The exercise: Please return nothing but the lines between the line holding "Write a Blender" and the line holding "scene = bpy.context.scene", both ends included, without the pictures.

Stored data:
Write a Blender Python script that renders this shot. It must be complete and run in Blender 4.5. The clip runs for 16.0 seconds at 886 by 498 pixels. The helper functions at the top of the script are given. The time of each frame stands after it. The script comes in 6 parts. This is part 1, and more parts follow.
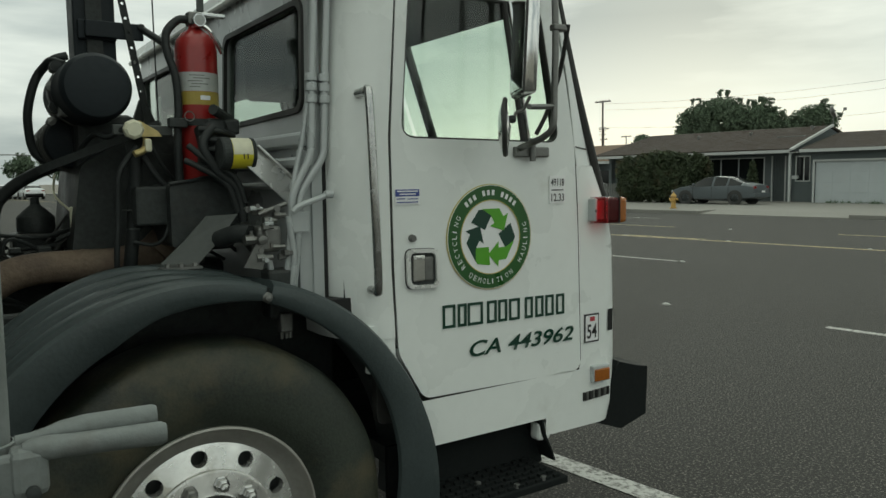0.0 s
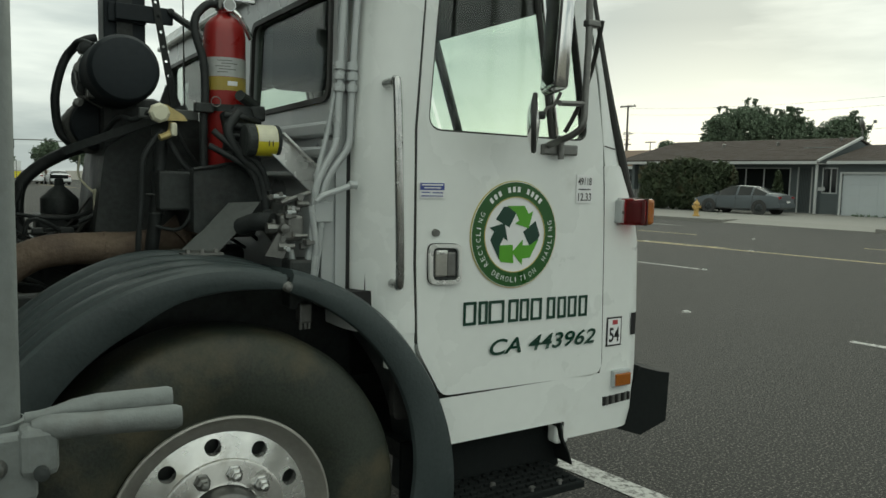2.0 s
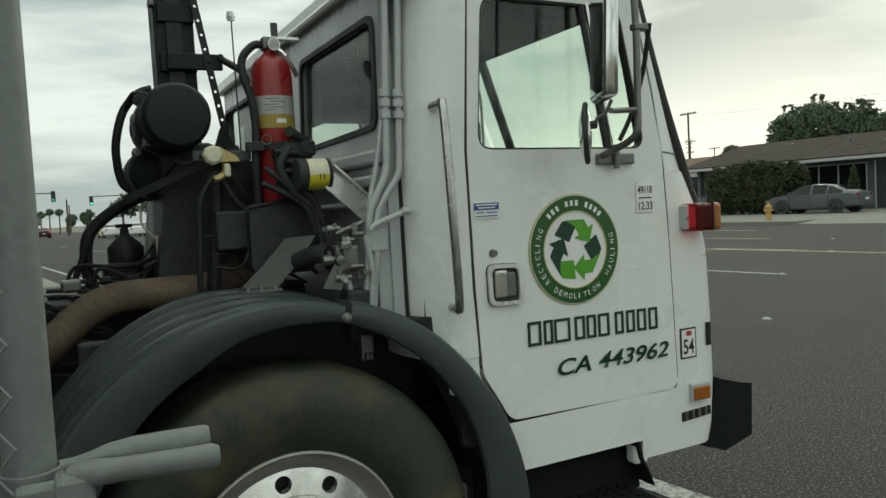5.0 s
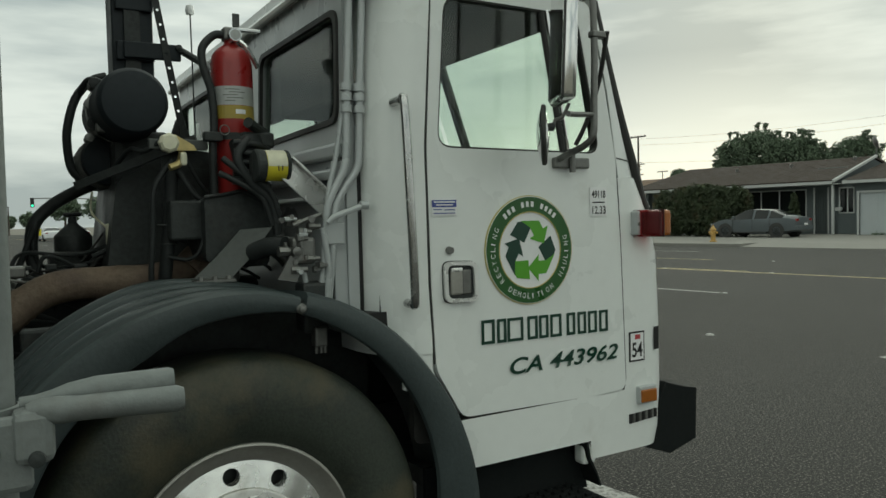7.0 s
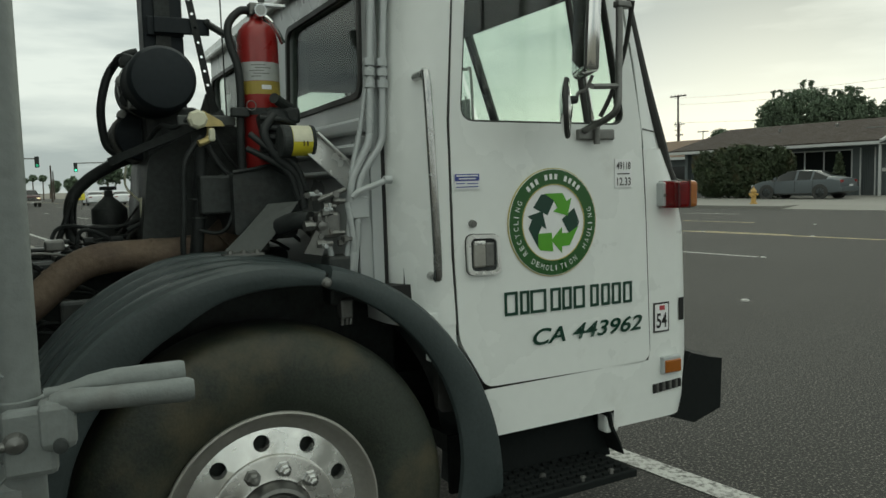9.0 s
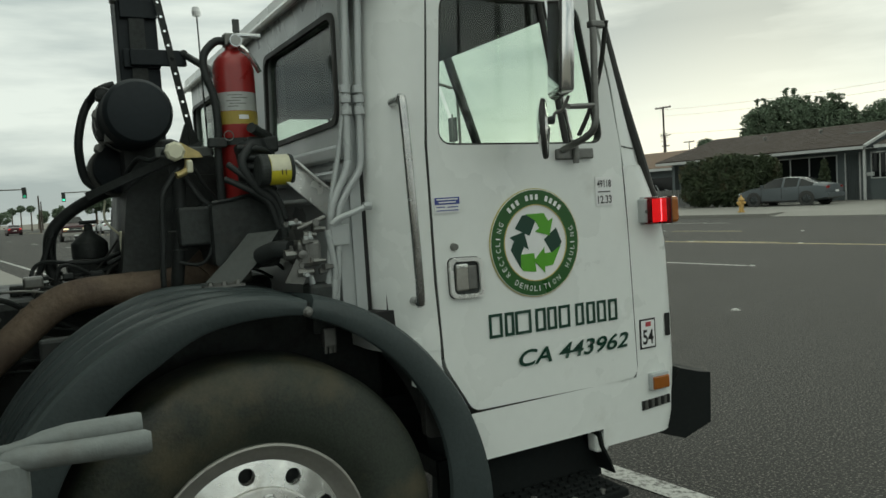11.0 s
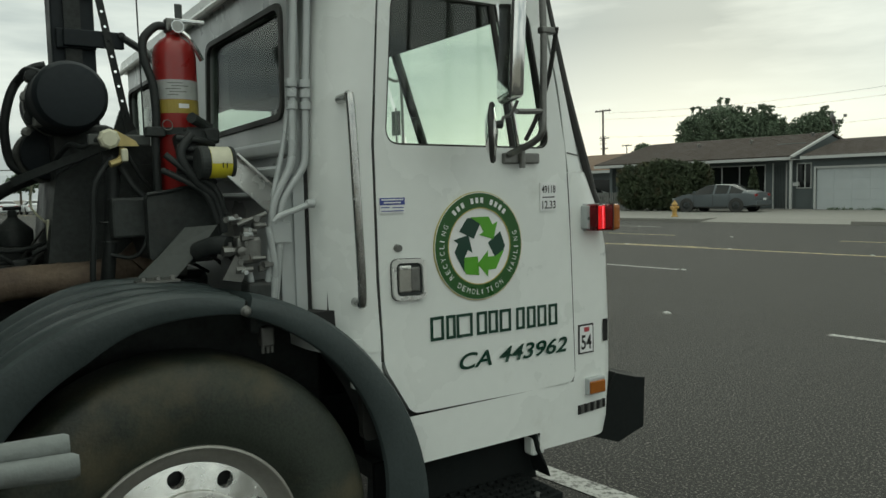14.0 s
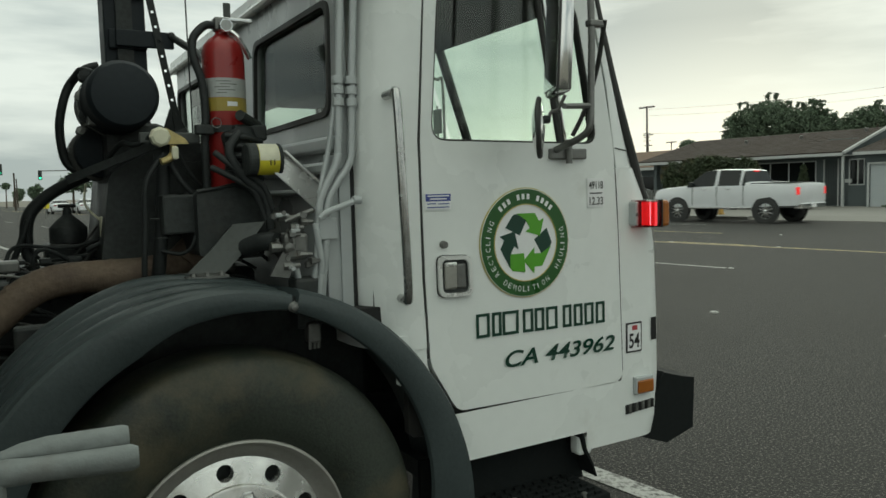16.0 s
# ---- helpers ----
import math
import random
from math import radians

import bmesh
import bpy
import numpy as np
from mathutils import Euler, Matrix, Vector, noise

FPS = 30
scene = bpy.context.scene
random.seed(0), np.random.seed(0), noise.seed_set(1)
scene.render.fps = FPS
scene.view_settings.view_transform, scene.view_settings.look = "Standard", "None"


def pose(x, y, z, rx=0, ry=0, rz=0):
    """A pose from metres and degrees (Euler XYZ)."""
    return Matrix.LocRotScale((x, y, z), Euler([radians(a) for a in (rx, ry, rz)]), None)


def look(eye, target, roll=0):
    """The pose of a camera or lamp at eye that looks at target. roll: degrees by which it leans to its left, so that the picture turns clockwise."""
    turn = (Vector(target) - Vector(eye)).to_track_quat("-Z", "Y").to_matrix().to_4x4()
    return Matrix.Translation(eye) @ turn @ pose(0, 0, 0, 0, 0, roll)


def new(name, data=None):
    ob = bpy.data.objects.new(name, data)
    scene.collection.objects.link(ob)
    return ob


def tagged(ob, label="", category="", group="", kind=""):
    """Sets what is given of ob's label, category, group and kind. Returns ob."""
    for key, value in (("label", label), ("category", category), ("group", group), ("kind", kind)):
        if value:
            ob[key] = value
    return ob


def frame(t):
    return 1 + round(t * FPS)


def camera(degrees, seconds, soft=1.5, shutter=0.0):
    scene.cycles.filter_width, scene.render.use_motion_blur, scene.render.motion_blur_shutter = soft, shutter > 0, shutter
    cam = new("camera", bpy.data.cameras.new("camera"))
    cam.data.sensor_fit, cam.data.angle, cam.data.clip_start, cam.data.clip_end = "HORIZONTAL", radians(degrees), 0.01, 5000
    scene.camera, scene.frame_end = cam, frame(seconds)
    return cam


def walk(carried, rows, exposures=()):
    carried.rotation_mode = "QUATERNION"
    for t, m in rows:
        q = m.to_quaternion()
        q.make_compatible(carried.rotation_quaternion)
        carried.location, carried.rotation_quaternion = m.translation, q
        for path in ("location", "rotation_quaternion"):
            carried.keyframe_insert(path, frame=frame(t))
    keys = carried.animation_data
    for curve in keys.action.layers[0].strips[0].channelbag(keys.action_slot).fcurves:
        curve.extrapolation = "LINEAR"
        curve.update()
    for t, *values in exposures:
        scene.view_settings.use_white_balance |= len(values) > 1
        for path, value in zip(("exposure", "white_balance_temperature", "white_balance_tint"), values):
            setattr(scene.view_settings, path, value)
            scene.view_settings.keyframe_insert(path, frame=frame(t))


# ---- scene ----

--

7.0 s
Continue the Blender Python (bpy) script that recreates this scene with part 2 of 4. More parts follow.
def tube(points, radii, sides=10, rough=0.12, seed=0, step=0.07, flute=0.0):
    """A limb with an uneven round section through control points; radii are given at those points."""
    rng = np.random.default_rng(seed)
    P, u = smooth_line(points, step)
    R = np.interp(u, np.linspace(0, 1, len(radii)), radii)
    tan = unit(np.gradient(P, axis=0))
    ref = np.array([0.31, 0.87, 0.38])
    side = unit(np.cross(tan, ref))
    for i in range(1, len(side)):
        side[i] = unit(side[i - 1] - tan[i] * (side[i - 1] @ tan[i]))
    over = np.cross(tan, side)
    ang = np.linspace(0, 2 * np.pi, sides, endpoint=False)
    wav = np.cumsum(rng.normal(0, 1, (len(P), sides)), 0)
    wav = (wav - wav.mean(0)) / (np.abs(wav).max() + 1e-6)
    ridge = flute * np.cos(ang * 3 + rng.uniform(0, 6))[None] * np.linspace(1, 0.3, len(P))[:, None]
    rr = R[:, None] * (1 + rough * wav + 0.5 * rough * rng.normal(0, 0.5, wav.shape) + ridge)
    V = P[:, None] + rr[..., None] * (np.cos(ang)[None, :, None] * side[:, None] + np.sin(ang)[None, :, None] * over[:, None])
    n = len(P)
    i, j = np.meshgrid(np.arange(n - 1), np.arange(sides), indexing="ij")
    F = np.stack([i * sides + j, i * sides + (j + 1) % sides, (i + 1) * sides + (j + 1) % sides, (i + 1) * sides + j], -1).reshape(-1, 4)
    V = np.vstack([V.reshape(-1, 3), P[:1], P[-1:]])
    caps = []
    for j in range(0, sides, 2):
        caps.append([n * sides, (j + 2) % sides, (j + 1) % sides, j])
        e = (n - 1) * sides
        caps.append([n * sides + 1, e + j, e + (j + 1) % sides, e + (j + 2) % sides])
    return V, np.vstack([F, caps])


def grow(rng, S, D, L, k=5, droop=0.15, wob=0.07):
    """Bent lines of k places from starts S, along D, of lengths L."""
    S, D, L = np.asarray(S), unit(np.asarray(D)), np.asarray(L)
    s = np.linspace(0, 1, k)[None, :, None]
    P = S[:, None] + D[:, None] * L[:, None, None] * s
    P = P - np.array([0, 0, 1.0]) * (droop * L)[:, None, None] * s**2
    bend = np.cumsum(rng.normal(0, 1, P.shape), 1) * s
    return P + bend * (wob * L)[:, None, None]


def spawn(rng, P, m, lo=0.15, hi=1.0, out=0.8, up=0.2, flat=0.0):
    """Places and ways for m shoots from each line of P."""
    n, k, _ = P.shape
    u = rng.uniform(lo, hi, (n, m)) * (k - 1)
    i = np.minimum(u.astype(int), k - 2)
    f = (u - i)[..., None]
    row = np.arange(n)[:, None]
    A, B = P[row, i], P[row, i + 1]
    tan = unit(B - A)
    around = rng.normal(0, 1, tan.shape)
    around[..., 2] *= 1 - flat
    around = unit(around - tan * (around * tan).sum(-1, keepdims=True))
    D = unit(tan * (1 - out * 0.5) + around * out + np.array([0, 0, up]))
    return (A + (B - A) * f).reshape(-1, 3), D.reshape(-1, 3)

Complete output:
Write a Blender Python script that renders this shot. It must be complete and run in Blender 4.5. The clip runs for 16.0 seconds at 886 by 498 pixels. The helper functions at the top of the script are given. The time of each frame stands after it. The script comes in 6 parts. This is part 1, and more parts follow.
0.0 s
2.0 s
5.0 s
7.0 s
9.0 s
11.0 s
14.0 s
16.0 s
# ---- helpers ----
import math
import random
from math import radians

import bmesh
import bpy
import numpy as np
from mathutils import Euler, Matrix, Vector, noise

FPS = 30
scene = bpy.context.scene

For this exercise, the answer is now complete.